His comments came at Monday night’s Water Advisory Committee meeting, sharing information on studies of how global warming could result in adequate water in wells, but little that’s potable.

“A rising water table on Shelter Island may cause a substantial increase in water pollution, thereby further reducing the effective volume of potable water available to the residents of Shelter Island,” Mr. Pysher quoted a 2007 report by Daniel David Rozell of Stony Brook University aimed at quantifying the impact of global warming. Mr. Pysher backed up that report with more recent articles from the prestigious British magazine, the Economist.

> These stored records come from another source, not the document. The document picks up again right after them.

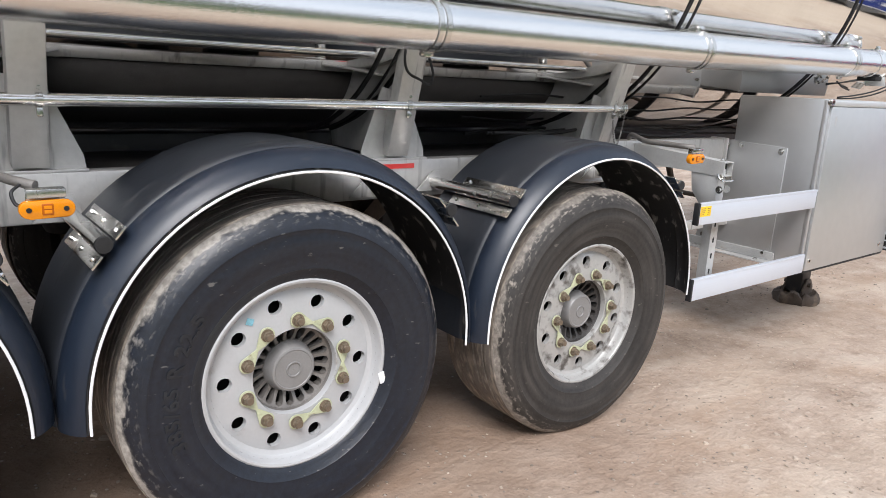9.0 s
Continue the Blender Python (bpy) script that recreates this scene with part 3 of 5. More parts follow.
bx(bm, -1.130, -1.046, 0.396, 0.402, 0.987, 1.040, 0.002)
plate = part("maker_plate", bm, M["galv"], trailer, "small stamped metal maker plate")
for z in (1.022, 1.008):
    bm = bmesh.new()
    bx(bm, -1.118, -1.058, 0.394, 0.397, z, z + 0.006)
    part("stamped_line", bm, M["frame"], plate)

# saddle braces that carry the tank
BRACES = (-0.573, 0.700, 1.938, 3.144)
for x in BRACES:
    for side in (0, 1):
        f = (lambda y: y) if side == 0 else far_side
        bm = bmesh.new()
        prism(bm, [(x - 0.148, 1.056), (x + 0.148, 1.056), (x + 0.142, 1.10), (x + 0.055, 1.30), (x - 0.055, 1.33), (x - 0.142, 1.10)], f(0.424), f(0.432), "XZ")
        bx(bm, x - 0.15, x + 0.15, min(f(0.40), f(0.47)), max(f(0.40), f(0.47)), 1.053, 1.062, 0.002)
        brace = part("saddle_brace", bm, M["frame"], trailer, "grey steel saddle brace under the tank")
        bm = bmesh.new()
        p0, p1 = Vector((x, f(0.418), 1.075)), Vector((x, f(0.300), 1.50))
        d = p1 - p0
        q = Matrix.Translation(p0) @ d.to_track_quat("Z", "Y").to_matrix().to_4x4()
        bx(bm, -0.048, 0.048, -0.028, 0.028, 0.0, d.length, 0.006, q)
        part("post", bm, M["frame"], brace)
        bm = bmesh.new()
        arc = [(y, TANK_Z - math.sqrt((TANK_R + 0.004) ** 2 - (y - TANK_Y) ** 2)) for y in (0.92, 0.80, 0.70, 0.60, 0.52, 0.45, 0.38, 0.32, 0.285)]
        prism(bm, [(f(0.432), 1.058), (f(0.90), 1.064)] + [(f(y), z) for y, z in arc] + [(f(0.30), 1.47)], x - 0.006, x + 0.006, "YZ")
        part("web", bm, M["frame"], brace, "curved saddle web under the barrel")
        bm = bmesh.new()
        sweep(bm, [(x + 0.003 * math.sin(40 * y), f(y), z - 0.004) for y, z in arc[:-2]], 0.009, 8)
        part("saddle_pad", bm, M["rubber"], brace, "black rubber pad between saddle and barrel")

# slim polished hand rail on the braces
bm = bmesh.new()
cyl(bm, (-0.70, 0.343, 1.259), (3.185, 0.343, 1.269), 0.0185, n=20)
rail = part("slim_rail", bm, M["tube"], trailer, "slim polished stainless pipe along the braces")
for x in (-0.715, 3.195):
    bm = bmesh.new()
    zc = 1.259 + (x + 0.70) * 0.0026
    for a, r in ((-0.018, 0.024), (-0.008, 0.032), (0.006, 0.032), (0.012, 0.026)):
        cyl(bm, (x + a, 0.343, zc), (x + a + 0.008, 0.343, zc), r, n=24)
    cyl(bm, (x - 0.004, 0.343, zc - 0.042), (x - 0.004, 0.343, zc + 0.043), 0.006, n=8)
    cyl(bm, (x - 0.004, 0.343, zc + 0.034), (x - 0.004, 0.343, zc + 0.042), 0.010, n=6)
    part("end_coupling", bm, M["steel"], rail)
for x in (-0.67, -0.505, 0.725, 1.944, 3.135):
    bm = bmesh.new()
    zc = 1.259 + (x + 0.70) * 0.0026
    lathe(bm, [(0.0186, x - 0.010), (0.0235, x - 0.009), (0.0235, x + 0.009), (0.0186, x + 0.010)], 24, (0, 0.343, zc), "X")
    bx(bm, x - 0.008, x + 0.008, 0.333, 0.346, zc - 0.046, zc - 0.020, 0.003)
    bx(bm, x - 0.008, x + 0.008, 0.333, 0.346, zc + 0.020, zc + 0.044, 0.003)
    cyl(bm, (x, 0.322, zc + 0.033), (x, 0.357, zc + 0.033), 0.006, n=8)
    cyl(bm, (x, 0.322, zc - 0.034), (x, 0.357, zc - 0.034), 0.006, n=8)
    part("pipe_clip", bm, M["steel"], rail, "", 30)
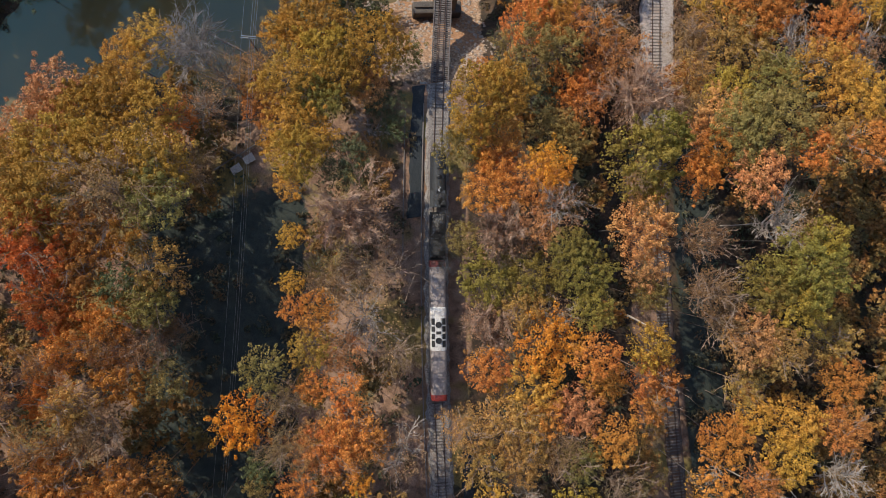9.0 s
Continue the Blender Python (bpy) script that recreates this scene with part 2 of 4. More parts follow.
def river_distance(x, y):
    """Metres from the river's edge, less than nought in the water."""
    px, py = np.asarray(x, float), np.asarray(y, float)
    best, inside = np.full(px.shape, 1e9), np.zeros(px.shape, bool)
    for (ax, ay), (bx, by) in zip(RIVER, RIVER[1:] + RIVER[:1]):
        dx, dy = bx - ax, by - ay
        k = np.clip(((px - ax) * dx + (py - ay) * dy) / (dx * dx + dy * dy), 0, 1)
        best = np.minimum(best, np.hypot(px - ax - k * dx, py - ay - k * dy))
        cross = (ay > py) != (by > py)
        inside ^= cross & (px < dx * (py - ay) / (dy if dy else 1e-9) + ax)
    return np.where(inside, -best, best)


def smooth_step(a, b, v):
    k = np.clip((v - a) / (b - a), 0, 1)
    return k * k * (3 - 2 * k)


def ground_z(x, y):
    x, y = np.asarray(x, float), np.asarray(y, float)
    d_main, d_side = x - main_x(np.clip(y, -80, 200)), x - side_x(np.clip(y, -80, 200))
    base = -0.6 - 4.4 * smooth_step(9, 26, -d_main) - 1.2 * smooth_step(6, 14, d_main) * smooth_step(6, 14, -d_side) - 1.5 * smooth_step(6, 20, d_side)
    # added rise west of the view; trees on it shade the clearing
    base = base + 15.0 * smooth_step(-63, -92, x) * smooth_step(62, 40, y)
    d = river_distance(x, y)
    bank = smooth_step(-3, 26, d)
    lift = -22.0 + (base + 22.0) * bank
    side_fill = np.maximum(0, smooth_step(7, 3, np.abs(d_side)) * smooth_step(136, 133, y))
    main_fill = np.maximum(0, smooth_step(9, 4, np.abs(d_main + 1.5)) * smooth_step(117.5, 115, y))
    fill = np.maximum(side_fill, main_fill)
    z = lift + (base - lift) * fill
    z = np.where(y > 168, np.minimum(z, -6 + 0 * z), z)
    wob = 0.35 * np.sin(x * 0.31 + 1.7 * np.sin(y * 0.13)) * np.cos(y * 0.27 + x * 0.05) + 0.15 * np.sin(x * 1.1 + y * 0.7)
    flat = np.minimum(smooth_step(3, 7, np.abs(d_main)), smooth_step(3, 7, np.abs(d_side)))
    return z + wob * flat


def axis_steps(lo, hi, step):
    mid = list(np.arange(lo, hi + 0.01, step))
    out, grow = [], step
    while sum(out) < 2500:
        grow *= 1.35
        out.append(grow)
    far = np.cumsum(out)
    return np.array([lo - v for v in far[::-1]] + mid + [hi + v for v in far])


def build_ground():
    gx, gy = axis_steps(-95, 140, 1.5), axis_steps(-70, 215, 1.5)
    X, Y = np.meshgrid(gx, gy)
    Z = ground_z(X, Y)
    nx, ny = len(gx), len(gy)
    idx = np.arange(nx * ny).reshape(ny, nx)
    faces = np.stack([idx[:-1, :-1], idx[:-1, 1:], idx[1:, 1:], idx[1:, :-1]], -1).reshape(-1, 4).tolist()
    me = raw_mesh("ground", np.stack([X, Y, Z], -1).reshape(-1, 3).tolist(), faces, GROUND, True)
    near = np.abs(X - main_x(np.clip(Y, -80, 200)) + 1.5)
    d = river_distance(X, Y)
    stony = smooth_step(13, 8, near) * smooth_step(113, 117, Y) * smooth_step(26, 22, d) * smooth_step(150, 144, Y)
    stony = np.maximum(stony, smooth_step(11, 6, np.abs(X - 66)) * smooth_step(133, 139, Y) * smooth_step(24, 17, d))
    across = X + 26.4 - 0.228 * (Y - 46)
    # shade painted over the grassy clearing under the power line
    painted_shade = smooth_step(12, 9, across) * smooth_step(-24, -17, across) * smooth_step(108, 92, Y)
    left = main_x(np.clip(Y, -80, 200)) - X
    verge = smooth_step(10.5, 7, left) * smooth_step(1, 2.5, left) * smooth_step(118, 114, Y)
    verge = np.maximum(verge, smooth_step(8, 4, -left) * smooth_step(30, 50, Y) * smooth_step(118, 114, Y))
    right = X - side_x(np.clip(Y, -80, 200))
    # verge colour held back right of the second track, where shade is painted
    verge = np.maximum(verge, 0.95 * smooth_step(5.4, 3.8, np.abs(right + 1.4)) * smooth_step(100, 90, Y) * (1 - smooth_step(0.5, 1.8, right) * smooth_step(44, 54, Y)))
    # a strip of painted shade right of the second track
    painted_shade = np.maximum(painted_shade, smooth_step(2.9, 4.6, right) * smooth_step(13, 10, right) * smooth_step(106, 96, Y))
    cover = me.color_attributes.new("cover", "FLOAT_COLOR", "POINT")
    cover.data.foreach_set("color", np.stack([stony, painted_shade, verge, np.ones_like(X)], -1).reshape(-1).tolist())
    tagged(new("ground", me), "leaf-littered woodland floor sloping down to the river", kind="structure")
    verts = [(-900, 60, -20), (900, 60, -20), (900, 900, -20), (-900, 900, -20)]
    tagged(new("water", raw_mesh("water", verts, [(0, 1, 2, 3)], WATER)), "still muddy brown river with dark reflections", kind="structure")


build_ground()


# ---- tracks ----
def track_bed(name, line, y0, y1, half, mat, z, shift=0.0, fade=0.0):
    rows = []
    y = y0
    while y < y1 + 0.01:
        x = line(y) + shift
        wob = 0.22 * math.sin(y * 0.8) + 0.2 * math.sin(y * 2.1 + 1) + 0.3 * noise.noise((x, y * 0.6, z))
        if fade:
            half = max(0.05, min(half, (y1 - y) / fade))
            x += 0.4 * wob
        rows.append([(x - half - 0.9 + wob, y, z - 0.75), (x - half + 0.5 * wob, y, z), (x - 0.8, y, z + 0.02), (x + 0.8, y, z + 0.02), (x + half - 0.4 * wob, y, z), (x + half + 0.9 + wob, y, z - 0.75)])
        y += 1.0
    return strip(name, rows, mat)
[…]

He’s sent his findings to Irrigation Committee Chairman Thom Milton, who has raised his own questions about possible effects of climate change on the Island’s water supply. Mr. Pysher has also sent several questions through Mr. Milton to John Benvegna of Leggette, Brashears & Graham, the committee’s consultant, pertaining to long-term effects of climate change, but has yet to get a response.

What he wants to know is:
•   Does a rising water table indicated by the upward trend in several wells mean that Shelter Island has more potable water or is it just the effect of an increased height in sea level that might imply less potable water?
•   Will use of irrigation systems increase the probability of potable water becoming contaminated as the sea level rises in the near shore areas like Silver Beach where the shallow aquifer is close to the surface and   where septic tank rings are located?
•    Can Shelter Island use the Rozell study to make informed long-term water resource management decisions?

With respect to current test well data that Mr. Pysher compiles from numbers provided by the United States Geological Survey, he offered mostly good news, with a note of caution.

“Things have turned basically” and all but a couple of test wells are trending up. He predicted that the next tests to be done this week will show all well water levels trending up. At the same time, he cautioned that there are only a couple of months left when the aquifer is typically replenished before warmer weather and a large influx of Island summer people and visitors results in heavy water usage.

“We’re in good shape,” Mr. Pysher said, admitting he was “nervous for quite some time” that this could be a year when the committee would have to have the town impose water restrictions.

“April showers will be welcomed,” he said.